Spectrum of convolution operator on bounded continuous functions (on R^d)

Question

Hi!

Let $a(x)\geq0$, $x\in R^d$ and $\int_{R^d} a(x) dx=1$. Then the operator $Af = a*f -f$ is bounded on the space of continuous functions on $R^d$ vanishing at infinity and it is a generator of a Markov semigroup, therefore, its spectrum will be only on the left half-plane (and bounded, of course).

If we consider now the Banach space of all bounded continuous functions on $R^d$, then $A$ will be bounded as well, however, what can we say about left half plane. Could it be shown that this operator is dissipative?

Answer 1

If it's dissipative on $C_0({\bf R}^d)$ then it should be dissipative on $C_b({\bf R}^d)$ too.

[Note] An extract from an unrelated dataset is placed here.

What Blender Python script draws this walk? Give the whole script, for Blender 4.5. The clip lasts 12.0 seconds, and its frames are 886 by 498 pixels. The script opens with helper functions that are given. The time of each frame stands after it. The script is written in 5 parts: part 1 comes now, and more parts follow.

First check this in the case that $a$ has bounded support. The point is that if $a$ is supported on a ball of radius $r$ about the origin then $Af(x)$ only depends on values of $f(y)$ for $|x - y| < r$. So if $f \in C_b({\bf R}^d)$ and $x \in {\bf R}^d$ then for $R \gg r$ the function $$g(y) = \cases{\big(1 - \frac{|x - y|}{R}\big)f(y)&if $|x - y| < R$\cr0&if $|x - y| \geq R$\cr}$$ will satisfy $Ag(y) \approx (1 - \frac{|x-y|}{R})Af(y)$ for $|x - y| < R$. Thus $(\lambda I - A)g(y) \approx (1 - \frac{|x-y|}{R})(\lambda I - A)f(y)$ and the dissipation inequality for $g$ will imply approximately the same inequality for $f$ at $x$.

For general $a$, approximate by $a$ with bounded support. This part is easy.